MySQL :: MySQL 5.6 リファレンスマニュアル :: 13.1.7 ALTER TABLE 構文
ALTER TABLEとALGORITHMオプションの話に入ると深みにハマるのですが、テーブルの再構成が不要な操作についてはコピーを生成せずに済ませてくれるINPLACEモードで処理してくれます。
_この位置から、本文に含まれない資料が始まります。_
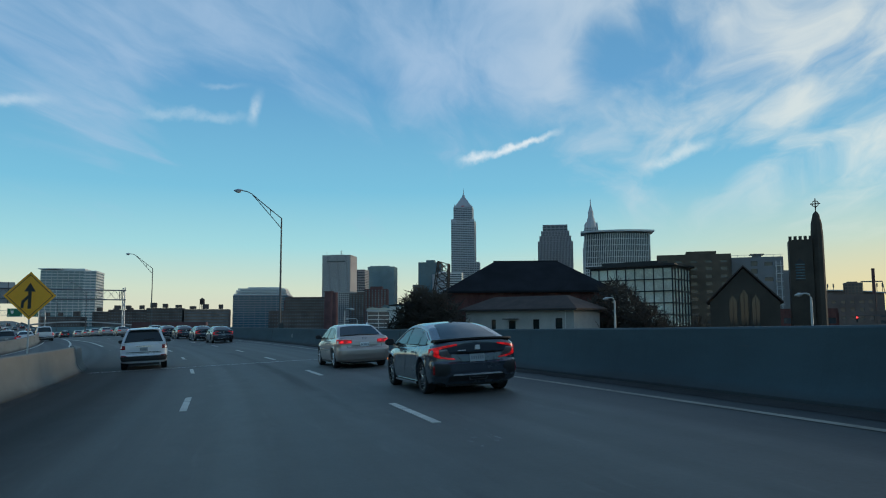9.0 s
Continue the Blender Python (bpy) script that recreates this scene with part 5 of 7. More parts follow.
def brick_stack(x, y, top, r, label):
    base = terrain(x, y) - 1
    ob = thing("brick_chimney", at(x, y, 0), label, "chimney", "old brick stacks by the river")
    part("shaft", Shape().path([(0, 0, base), (0, 0, top - 3), (0, 0, top)], [r * 1.25, r, r * 0.95], 14), brick_dull, ob, smooth=40)
    part("collar", Shape().path([(0, 0, top - 1.4), (0, 0, top - 1.2), (0, 0, top - 0.4), (0, 0, top)], [r * 0.97, r * 1.12, r * 1.12, r * 1.0], 14), brick_dull, ob)


brick_stack(-296, 988, 42.0, 5.0, "stout red brick power-house chimney")
brick_stack(-246, 859, 35.0, 2.4, "slimmer red brick power-house chimney")
brick_stack(270.5, 1020, 60.0, 1.5, "tall slim far chimney against the dawn")


def bascule(x, y, z0, z1, turn, reach, label, depth=17, taper=0.72):
    """Raised leaf of a lift bridge: two trussed sides with a heavy counterweight."""
    ob = thing("lift_bridge", at(x, y, 0, turn), label, "bridge")
    for s in (-4, 4):
        pts_lo = [Vector((reach * t, s, z0 + (z1 - z0) * t ** 0.9)) for t in np.linspace(0, 1, 8)]
        pts_hi = [Vector((reach * t - depth * (1 - taper * t), s, z0 + 6 + (z1 - z0 - 3) * t ** 0.95)) for t in np.linspace(0, 1, 8)]
        for a, b in zip(pts_lo, pts_lo[1:]):
            part("chord", Shape().beam(a, b, 1.1, 1.2), rust_steel, ob)
        for a, b in zip(pts_hi, pts_hi[1:]):
            part("chord", Shape().beam(a, b, 0.9, 1.0), rust_steel, ob)
        for k in range(8):
            part("web", Shape().beam(pts_lo[k], pts_hi[k], 0.5), rust_steel, ob)
            if k < 7:
                part("web", Shape().beam(pts_lo[k + 1], pts_hi[k], 0.5), rust_steel, ob)
                part("web", Shape().beam(pts_lo[k], pts_hi[k + 1], 0.5), rust_steel, ob)
    part("cross_girder", Shape().beam((reach, -4, z1), (reach, 4, z1), 1.0).beam((0, -4, z0 + 1), (0, 4, z0 + 1), 1.2), rust_steel, ob)
    part("pier", Shape().box(-9, -5, terrain(x, y) - 2, 4, 5, z0 - 2), stone_tan, ob)


bascule(-143, 872, 8, 60, 0, 1.5, "raised black steel leaf of a lift bridge", 15, 0.36)


def lake_bridge():
    """Half-raised truss by the lake: two parallel sides with a sloping end post and a heavy lower strut."""
    ob = thing("lift_bridge", at(0, 505, 0), "old black steel truss bridge by the lake", "bridge")
    for y in (-4, 4):
        for a, b, w in (((-495, 26.5), (-455.8, 23.1), 0.9), ((-455.8, 23.1), (-429.6, 9.7), 0.9), ((-495, 36), (-448.9, 8.4), 1.5), ((-457, 22.6), (-459, 14.4), 0.7), ((-438.9, 13.9), (-443, 6.4), 0.7), ((-459, 14.4), (-440, 13.2), 0.5), ((-476, 24.9), (-478, 7.0), 0.6), ((-495, 4.6), (-418.1, 10.4), 0.8), ((-495, 2.0), (-418.1, 7.6), 0.6)):
            part("member", Shape().beam((a[0], y, a[1]), (b[0], y, b[1]), w), rust_steel, ob)
        for k in range(14):
            x = -494 + 5.4 * k
            z = 4.6 + (x + 495) * 0.0754
            part("web", Shape().beam((x, y, z - 2.7), (x + 2.7, y, z + 0.2), 0.3).beam((x + 2.7, y, z + 0.2), (x + 5.4, y, z - 2.3), 0.3), rust_steel, ob)
    for x, z in ((-455.8, 23.1), (-429.6, 9.7), (-448.9, 8.4)):
        part("cross_girder", Shape().beam((x, -4, z), (x, 4, z), 0.7), rust_steel, ob)
    for x in (-472, -446):
        part("pier", Shape().box(x - 2, -5, -20, x + 2, 5, 5.0), silo_mat, ob)


lake_bridge()


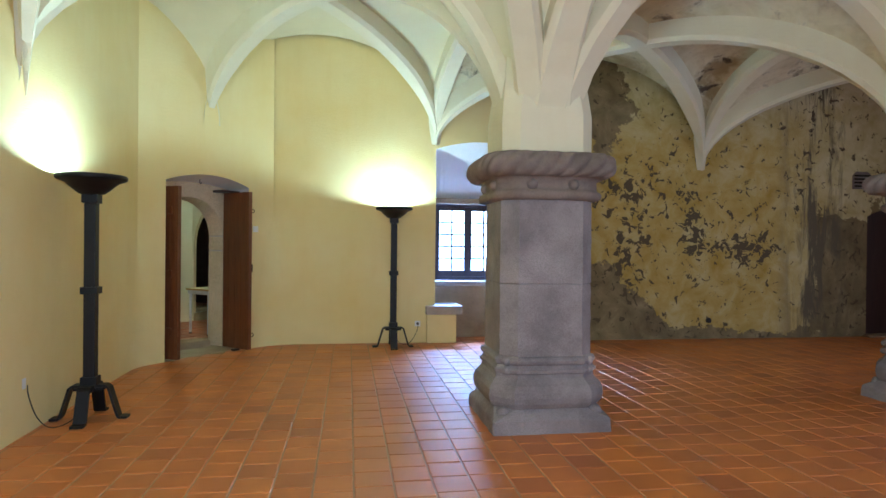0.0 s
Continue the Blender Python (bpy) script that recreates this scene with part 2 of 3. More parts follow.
M_IRON = iron("black_wrought_iron", (0.012, 0.012, 0.013), 0.5)
M_STEEL = iron("grey_painted_steel", (0.42, 0.42, 0.48), 0.4)
M_PLASTIC, *_ = material("white_plastic", (0.80, 0.80, 0.82), 0.3)
M_BLACK, *_ = material("black_rubber", (0.015, 0.015, 0.015), 0.6)
M_TABLETOP = plaster("pale_laminate", (0.72, 0.76, 0.44), (0.70, 0.74, 0.42), 0.4, 0.02)
M_TABLEEDGE = wood("table_edge_wood", (0.45, 0.27, 0.08), (0.34, 0.19, 0.05), 0)
M_STAINED = plaster("stained_soffit", (0.74, 0.66, 0.46), (0.58, 0.48, 0.29), relief=0.3)
# Near-black base colour stands in for missing light in the passage and niche hole.
M_DARK = plaster("shade_dark_plaster", (0.045, 0.038, 0.032), (0.025, 0.02, 0.017))


def glow(name, colour, strength):
    m = bpy.data.materials.new(name)
    m.use_nodes = True
    n, k = m.node_tree.nodes, m.node_tree.links
    n.remove(n["Principled BSDF"])
    e = n.new("ShaderNodeEmission")
    e.inputs[0].default_value, e.inputs[1].default_value = (*colour, 1), strength
    k.new(e.outputs[0], n["Material Output"].inputs[0])
    return m


M_SKY = glow("bright_overcast_sky", (0.45, 0.60, 1.0), 7.0)
M_SKY2 = glow("pale_overcast_sky", (0.62, 0.80, 1.0), 3.0)


def glass_mat():
    m, n, k, p = material("window_glass", (0.95, 0.97, 1.0), 0.05)
    p.inputs["Transmission Weight"].default_value = 1.0
    p.inputs["IOR"].default_value = 1.05
    return m


M_GLASS = glass_mat()


# ---- mesh helpers ----
def part(name, bm, mat, parent=None, label="", smooth=False, m=None):
    me = bpy.data.meshes.new(name)
    bmesh.ops.recalc_face_normals(bm, faces=bm.faces)
    if smooth:
        for f in bm.faces:
            f.smooth = True
    bm.to_mesh(me)
    bm.free()
    me.materials.append(mat)
    ob = new(name, me)
    if m is not None:
        ob.matrix_world = m
    if parent is not None:
        ob.parent = parent
    if label:
        ob["label"] = label
    return ob


def setting(name, bm, mat, label, smooth=False, category=""):
    return tagged(part(name, bm, mat, None, "", smooth), label, category or name.split("_")[0], kind="structure")


def thing(name, m, label, category, group="", kind=""):
    ob = new(name)
    ob.matrix_world = m
    ob.empty_display_size = 0.1
    return tagged(ob, label, category, group, kind)


def box(bm, lo, hi, bevel=0.0, m=None):
    c = [(a + b) / 2 for a, b in zip(lo, hi)]
    s = [b - a for a, b in zip(lo, hi)]
    mat = Matrix.Translation(c) @ Matrix.Diagonal((*s, 1))
    if m is not None:
        mat = m @ mat
    r = bmesh.ops.create_cube(bm, size=1, matrix=mat)
    if bevel:
        edges = list({e for v in r["verts"] for e in v.link_edges})
        bmesh.ops.bevel(bm, geom=edges, offset=bevel, segments=2, affect="EDGES", profile=0.6)
    return bm


def boxes(*args, bevel=0.0, m=None):
    bm = bmesh.new()
    for lo, hi in args:
        box(bm, lo, hi, bevel, m)
    return bm


def lathe(profile, steps=32, m=None):
    bm = bmesh.new()
    rings = []
    for r, z in profile:
        rings.append([bm.verts.new((r * math.cos(2 * math.pi * i / steps), r * math.sin(2 * math.pi * i / steps), z)) for i in range(steps)])
    for a, b in zip(rings, rings[1:]):
        for i in range(steps):
            bm.faces.new((a[i], a[(i + 1) % steps], b[(i + 1) % steps], b[i]))
    for ring in (rings[0], rings[-1]):
        bm.faces.new(ring)
    if m is not None:
        bm.transform(m)
    return bm


def tube(points, r, steps=8):
    bm = bmesh.new()
    pts = [Vector(p) for p in points]
    rings = []
    for i, p in enumerate(pts):
        d = (pts[min(i + 1, len(pts) - 1)] - pts[max(i - 1, 0)]).normalized()
        q = d.to_track_quat("Z", "Y")
        rings.append([bm.verts.new(p + q @ Vector((r * math.cos(2 * math.pi * j / steps), r * math.sin(2 * math.pi * j / steps), 0))) for j in range(steps)])
    for a, b in zip(rings, rings[1:]):
        for i in range(steps):
            bm.faces.new((a[i], a[(i + 1) % steps], b[(i + 1) % steps], b[i]))
    bm.faces.new(rings[0])
    bm.faces.new(rings[-1])
    return bm


def sweep_bar(points, w, h, side):
    """A flat bar along points; side is the bar's width direction."""
    bm = bmesh.new()
    pts = [Vector(p) for p in points]
    side = Vector(side).normalized()
    rings = []
    for i, p in enumerate(pts):
        d = (pts[min(i + 1, len(pts) - 1)] - pts[max(i - 1, 0)]).normalized()
        up = side.cross(d).normalized()
        rings.append([bm.verts.new(p + side * sx * w / 2 + up * sz * h / 2) for sx, sz in ((-1, -1), (1, -1), (1, 1), (-1, 1))])
    for a, b in zip(rings, rings[1:]):
        for i in range(4):
            bm.faces.new((a[i], a[(i + 1) % 4], b[(i + 1) % 4], b[i]))
    bm.faces.new(rings[0])
    bm.faces.new(rings[-1])
    return bm


def quad(bm, *pts):
    return bm.faces.new([bm.verts.new(p) for p in pts])


def arch_outline(x0, x1, zb, zs, rise, n=14):
    """Left foot, left spring, arch, right spring, right foot."""
    c, r = (x0 + x1) / 2, (x1 - x0) / 2
    out = [(x0, zb)]
    if rise < r * 0.75:
        R = (r * r + rise * rise) / (2 * rise)
        half = math.asin(r / R)
        for i in range(n + 1):
            t = -half + 2 * half * i / n
            out.append((c + R * math.sin(t), zs + rise - R + R * math.cos(t)))
    else:
        for i in range(n + 1):
            t = math.pi * (1 - i / n)
            out.append((c + r * math.cos(t), zs + rise * math.sin(t)))
    out.append((x1, zb))
    return out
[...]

RENAME TO単独でもCPOYモード指定できますが無意味ですね。それよりも、RENAME TOと同時にADD COLUMNなど再構成が必要な他の操作を組み合わせると、COPYモード発動で時間がかかるようになるので要注意です。
同様に、LOCKのオプションも指定可能です。
その辺の話も、ここで散々引用している公式ドキュメントのページに書いてあります。
まとめ
- テーブル名の変更は、SQL標準にないので、RDBMS次第。
- MySQLの場合、「ALTER TABLE RENAME」と「RENAME TABLE」どちらも使えて、処理速度に大差なし。
- RENAME TABLEの場合、複数テーブルの変更が1文で可能。複数指定時の処理順序も先に書いた方からで一定。
- ALTER TABLE RENAMEは、1テーブルずつしか名前変更できないが、同じ対象テーブルに対する他のALTER TABLE操作を1文の中で同時実行可能。